LAUNDRY KEY PERFORMANCE INDICATORS TO TRACK FOR PRODUCTIVITY, EFFICIENCY AND QUALITY

On‑premises laundries in hotels, long‑term care, and athletic facilities run best when performance is visible. A small set of KPIs will highlight bottlenecks, help guide cost controls, and assist with protecting linen standards—without heavy admin work.
Productivity (Are we keeping up?)
- Pounds per labor hour (PPH/LPH): Baseline productivity. Track by shift and major linen types.
- Output vs. demand: Daily pounds vs. occupancy/census/team usage to confirm par coverage.
- On‑time delivery / fill rate: Orders delivered complete and on schedule—your key service measure.
Efficiency (Are we using resources well?)
- Cost per pound (or per occupied room / resident day): Rolls up labor, utilities, chemicals, and maintenance for leadership reporting.
- Equipment utilization (%): Washer/dryer run time vs. idle time; exposes staging, staffing, or scheduling issues.
- Dryer minutes per load (or per pound): Flags poor extraction, overloads, airflow restrictions, or formula drift.
- Utilities per pound: Water/gas/electric trends show waste and support conservation goals.
- Chemical use per pound + dispense accuracy: Catches overfeed (cost, residue) and underfeed (stains, odor, rewash).
Quality (Is linen acceptable and safe?)
- Rewash rate (%): The strongest quality-and-cost signal. Track reasons (stains, odor, sorting errors).
- Rejects/returns by reason: Holes, tears, stains, damage—often tied to over-drying, misclassification, or aging stock.
- Complaint rate: Log issues per 1,000 lbs (stains, odor, lint, shortages) instead of relying on anecdotes.
- Linen lifespan / replacement rate: Spikes can indicate mechanical stress, over-drying, or misuse.
- Compliance checks (as needed): Especially in long‑term care—process validation and separation practices.
Keep it simple
Start with five to seven KPIs, review weekly, and post a one‑page dashboard.

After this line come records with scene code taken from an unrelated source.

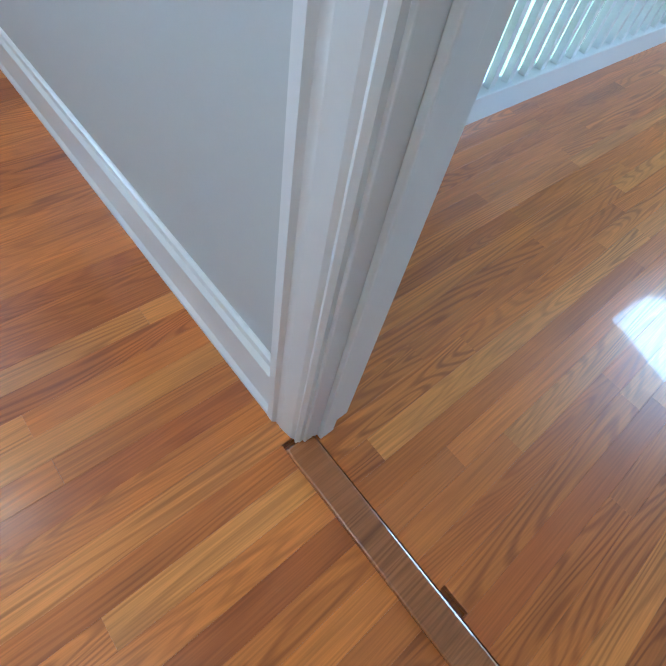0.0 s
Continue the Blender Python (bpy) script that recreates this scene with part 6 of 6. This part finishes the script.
# hall boards
hall = bpy.data.objects["hall_floor"]
verts, faces = [], []
i = 0
while -0.1 + BW * (i + 1) < 2.5:
    x = -0.1 + BW * (i + 0.5)
    y = 0.766 - rnd.uniform(0, 0.6)
    while y < 4.8:
        ln = rnd.choice((0.5, 0.65, 0.8, 1.0, 1.2, 1.5))
        a, b = max(y, 0.766), min(y + ln, 4.8)
        if b - a > 0.03:
            if b < 2.6 and x < 1.7:
                ob = new("floor_board", shared)
                ob.parent = hall
                ob.matrix_basis = Matrix.Translation((x, (a + b) / 2, 0)) @ Matrix.Diagonal((1, b - a, 1, 1))
            else:
                k, h = len(verts), BW / 2 - 0.0004
                verts += [(x - h, a, -0.016), (x + h, a, -0.016), (x + h, b, -0.016), (x - h, b, -0.016), (x - h, a, 0), (x + h, a, 0), (x + h, b, 0), (x - h, b, 0)]
                faces += [(k, k + 1, k + 5, k + 4), (k + 1, k + 2, k + 6, k + 5), (k + 2, k + 3, k + 7, k + 6), (k + 3, k, k + 4, k + 7), (k + 4, k + 5, k + 6, k + 7)]
        y += ln
    i += 1
me = bpy.data.meshes.new("floor_boards")
me.from_pydata(verts, [], faces)
me.materials.append(OAK)
fb = new("floor_boards", me)
fb.parent = hall
tagged(fb, kind="stuff")

# balcony pavers in random ashlar rows
y = BY - 0.18
pav = {}
while y < S - T - 0.02:
    h = 0.17
    x = BX0 - 0.05 - rnd.uniform(0, 0.2)
    while x < BX1:
        w = rnd.choice((0.2, 0.26, 0.34))
        if w not in pav:
            pav[w] = mesh_of("paver", cube(-w / 2 + 0.006, w / 2 - 0.006, -h / 2 + 0.006, h / 2 - 0.006, -0.022, 0.0, bev=0.004), PAVER)
        ob = new("paver", pav[w])
        ob.parent = balc
        ob.matrix_basis = pose(x + w / 2, y + h / 2, BF + rnd.uniform(-0.002, 0.002), rnd.uniform(-0.3, 0.3), rnd.uniform(-0.3, 0.3))
        x += w
    y += h

# side wall of the balcony in pale brick
WALLGROUT = mat("pale_mortar", (0.80, 0.67, 0.60), 0.9, var=0.06, bump=0.2)
bwall = setting("balcony_wall", cube(BX1 + 0.0035, BX1 + 0.2, BY + 0.05, S - T, BF - 0.3, 2.5), WALLGROUT, "pale washed brick wall beside the balcony", "wall")
bmesh_ = mesh_of("brick", cube(0.0, 0.012, -0.1, 0.1, -0.031, 0.031, bev=0.003), PALEBRICK)
r = 0
z = BF + 0.035
while z < 2.42:
    y = BY + 0.18 + (0.104 if r % 2 else 0)
    while y < S - T - 0.1:
        ob = new("brick", bmesh_)
        ob.parent = bwall
        ob.matrix_basis = pose(BX1 + rnd.uniform(-0.002, 0.002), y, z)
        y += 0.208
    z += 0.0705
    r += 1
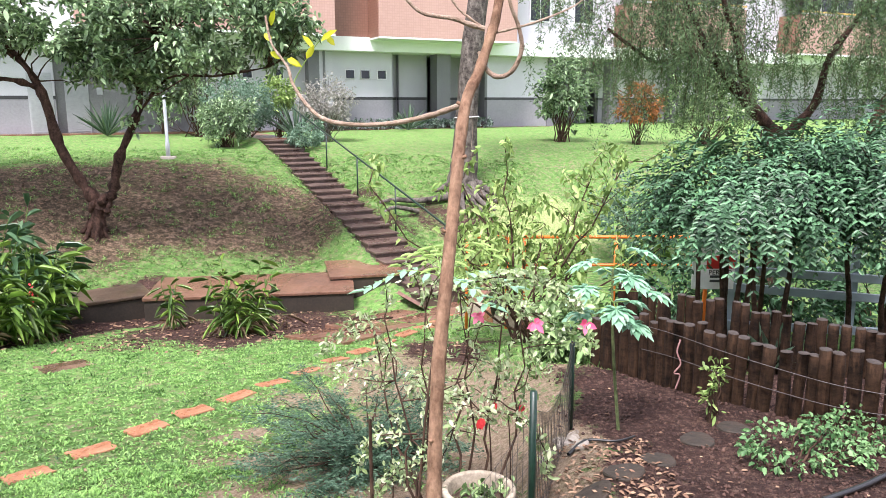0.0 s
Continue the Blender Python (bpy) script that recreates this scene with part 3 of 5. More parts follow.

Many sites get strong control from: PPH, cost per pound, rewash rate, on‑time delivery, dryer minutes per load, and rejects/returns. As a starting point, rely on your equipment distributor and chemical company representative to assist with gathering relevant information. Working with many facilities, they can often provide comparable averages and greater context.